HumanEval-V: Benchmarking High-Level Visual Reasoning with Complex Diagrams in Coding Tasks
This work addresses the problem of benchmarking high-level visual reasoning for Large Multimodal Models in coding contexts, providing a new benchmark for researchers, but it is incremental as it builds on existing evaluation frameworks.
The authors tackled the lack of comprehensive benchmarks for evaluating diagram interpretation and reasoning in coding tasks by introducing HumanEval-V, a human-annotated benchmark spanning six task types, and found that top-performing models like Claude 3.5 Sonnet achieved only 36.8% pass@1, indicating significant gaps in visual reasoning.
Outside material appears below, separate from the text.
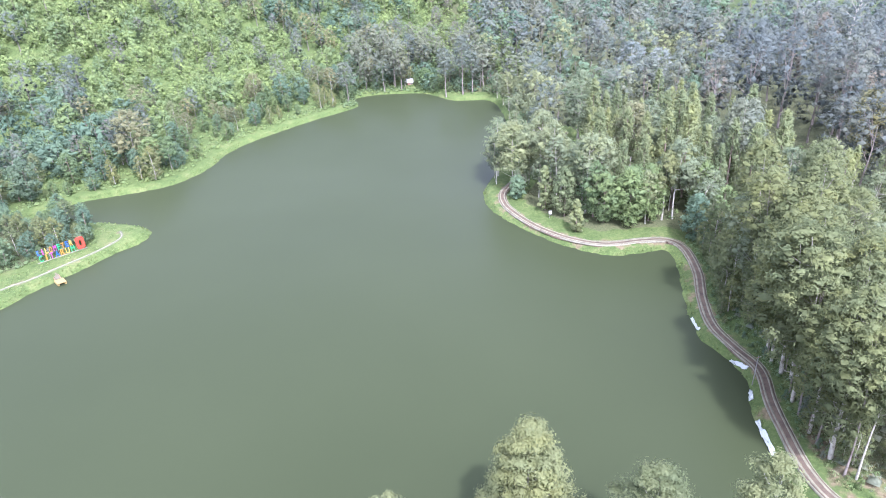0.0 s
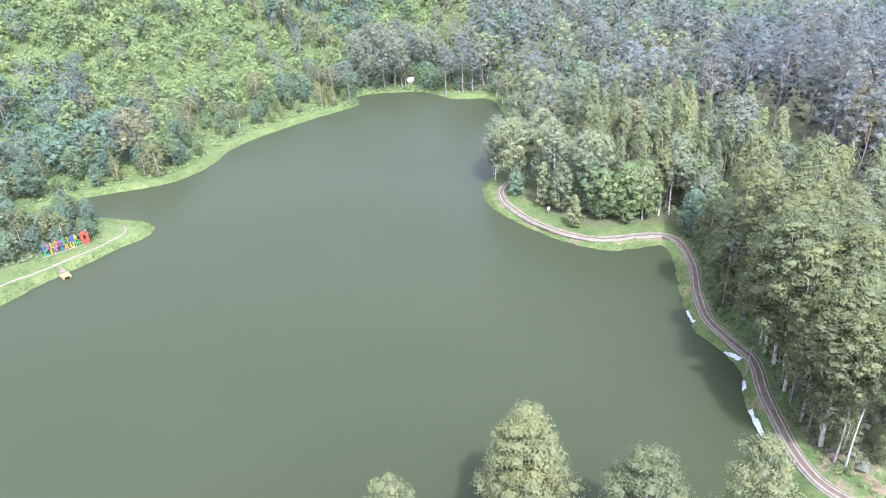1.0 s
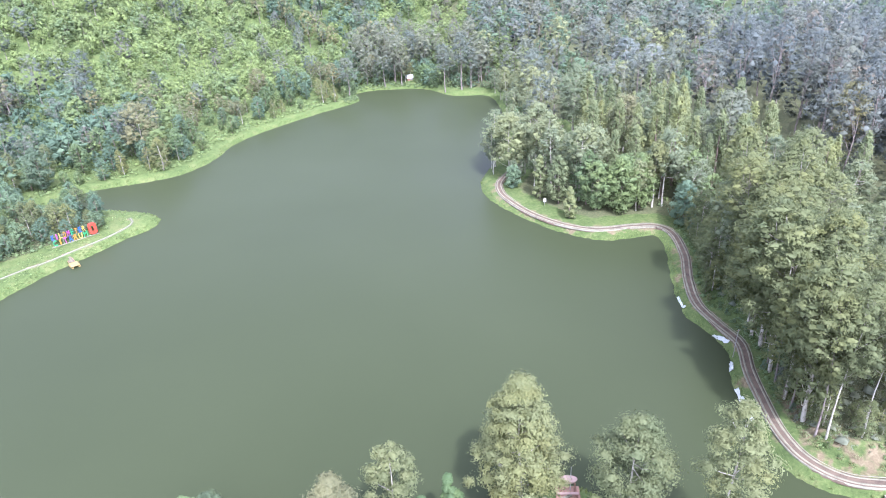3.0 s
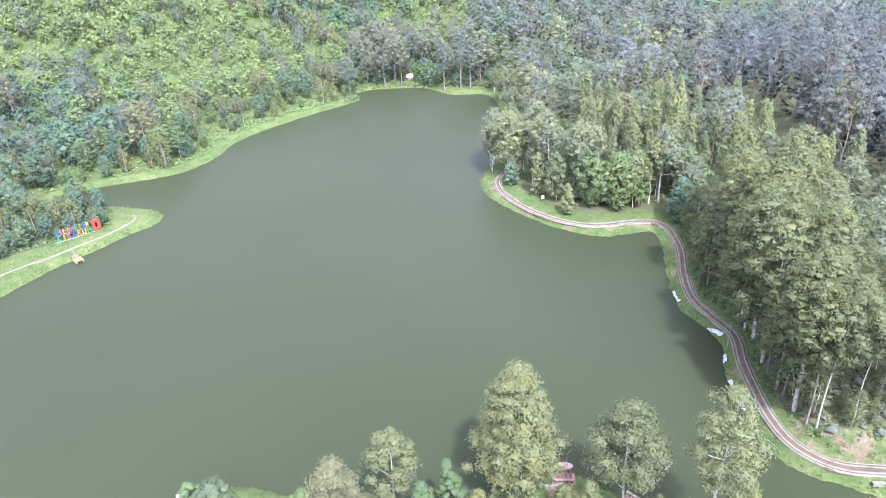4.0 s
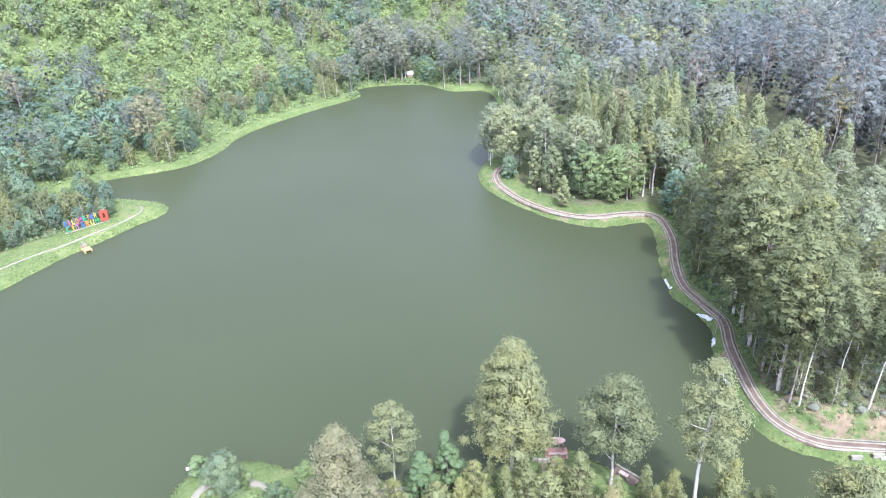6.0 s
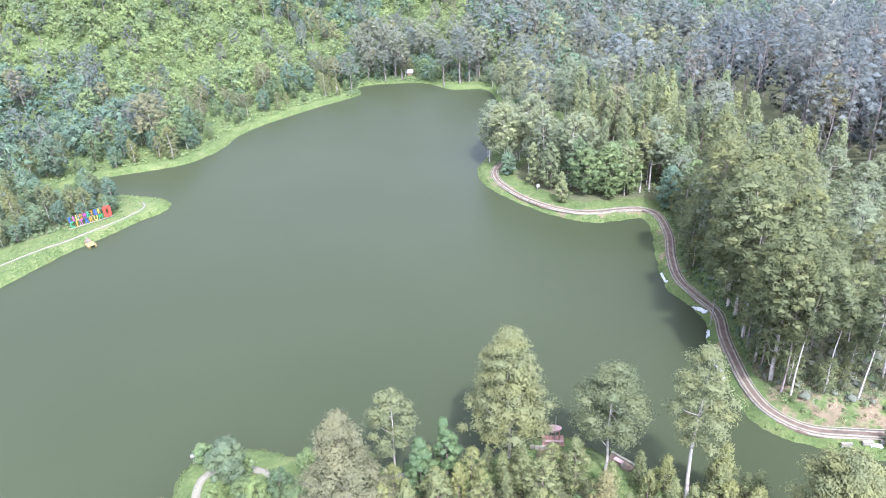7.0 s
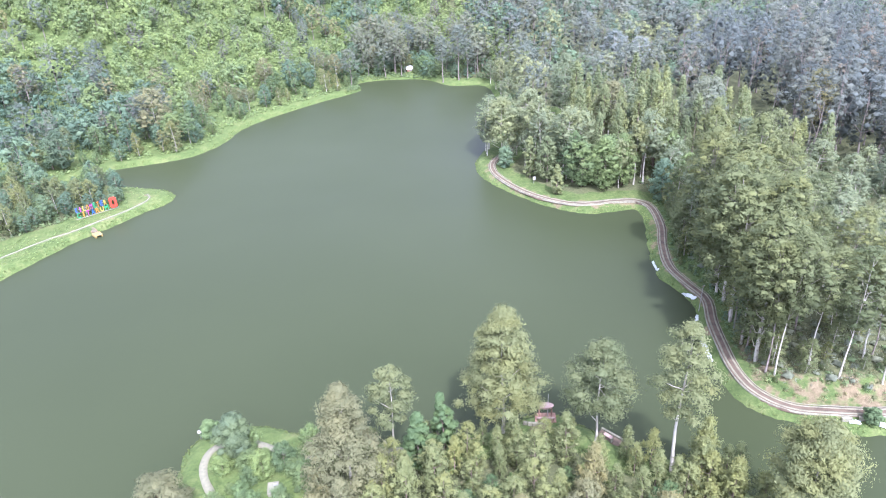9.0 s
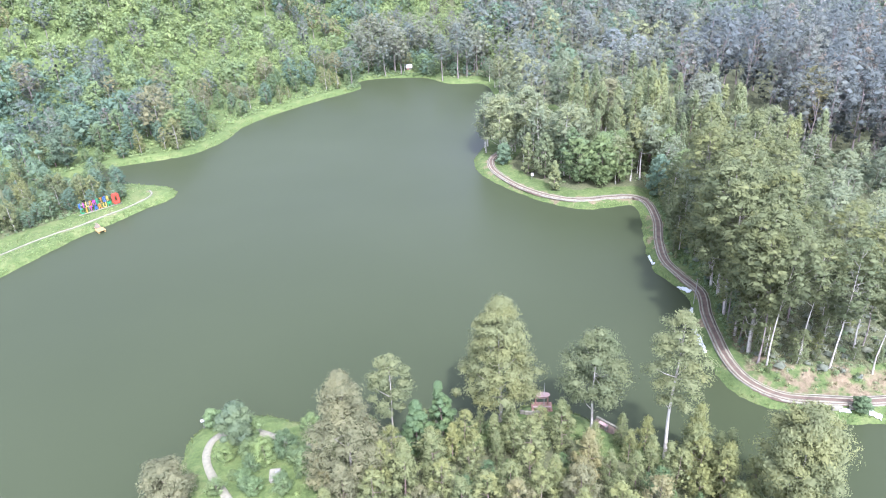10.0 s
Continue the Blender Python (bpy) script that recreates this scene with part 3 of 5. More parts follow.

Understanding and reasoning over diagrams is a fundamental aspect of human intelligence. While Large Multimodal Models (LMMs) have demonstrated impressive capabilities across various tasks, existing benchmarks lack comprehensive evaluation of their diagram interpretation and reasoning abilities, particularly in coding contexts. We present HumanEval-V, a rigorous benchmark of human-annotated coding tasks that spans six task types and evaluates diverse visual reasoning capabilities. Each task features carefully crafted diagrams paired with function signatures and test cases, employing novel code generation tasks to thoroughly assess models' diagram comprehension. Through extensive experiments with 22 LMMs, we find that even top-performing models achieve modest success rates, with Claude 3.5 Sonnet reaching only 36.8% pass@1, highlighting substantial room for improvement. Our analysis reveals that current LMMs struggle with spatial transformations, topological relationships, and dynamic patterns that humans find intuitive. These findings provide valuable insights for advancing LMMs' visual reasoning abilities. We have open-sourced our code and benchmark at https://github.com/HumanEval-V/HumanEval-V-Benchmark.